W piątek (24.09), również o godzinie 18 premiera "Żeby nie było śladów". Historia opowiada o walce o sprawiedliwość w komunistycznej Polsce. Grzegorz Przemyk umiera na skutek ciężkiego pobicia przez funkcjonariuszy milicji. Komunistyczny reżim obarcza winą pracowników pogotowia. Spór toczy się pomiędzy jedynym świadkiem zdarzenia i matką ofiary a władzą. Dodatkowo fałszywą rzeczywistość kreują media, naciskane przez rządzących. Czy sprawa się rozwiąże, a sprawiedliwość dosięgnie sprawców? Reżyserem filmu jest Jan P. Matuszyński, a na ekranach widzowie zobaczą między innymi Sandrę Korzeniak, Tomasza Ziętka, Agnieszkę Grochowską, Aleksandrę Konieczną, Mateusza Górskiego, Jacka Braciaka, Sebastiana Pawlaka, Roberta Więckiewicza.
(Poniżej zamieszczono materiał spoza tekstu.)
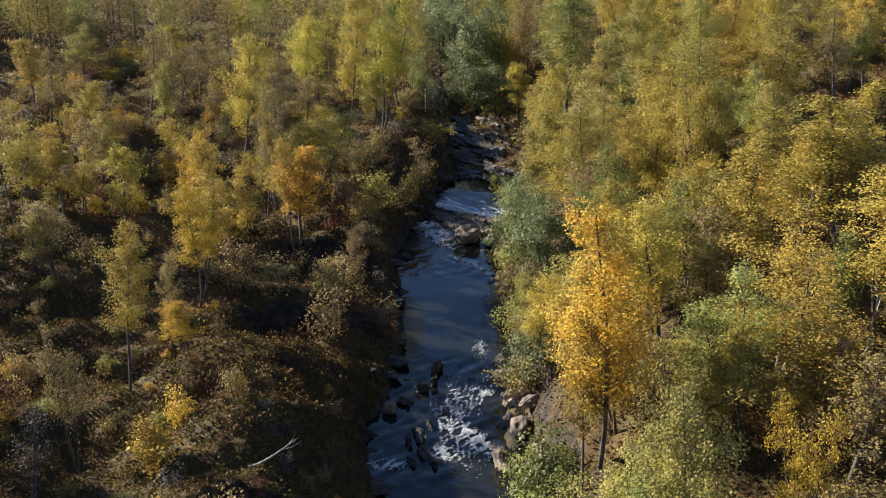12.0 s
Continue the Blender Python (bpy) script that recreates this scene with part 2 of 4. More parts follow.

W sobotę (25.09), o godzinie 18.00 premierowy seans filmu "Śmierć Zygielbojma", w reżyserii Ryszarda Brylskiego. Jest to opowieść o tragicznych losach żydowskiego działacza politycznego, który 12 maja 1943 roku popełnił w Londynie samobójstwo. Jego czyn miał być protestem przeciwko bezczynności świata wobec tragedii Holocaustu. Historia opowiedziana z perspektywy młodego brytyjskiego dziennikarza, który podobnie jak większość ówczesnych ludzi zachodniego świata nie zdawał sobie sprawy ze skali dokonującej się na wschodzie ówczesnej Europy zbrodni. W rolach głównych wystąpią ack Roth, Wojciech Mecwaldowski, Karolina Gruszka, Will Brown, Christopher Fairbank, Dobromir Dymecki, Marcin Bosak, Paweł Ciołkosz, Robert Gonera, Aleksandra Popławska

Bilety można kupować poprzez stronę internetową oraz w kasie kina. Cena biletu wynosi 15zł. Karnety na wszystkie seanse do zakupu wyłącznie w kasie kina. Ich cena wynosi 96 zł, kasa czyrnna jest w godzinach 14.30-20.30.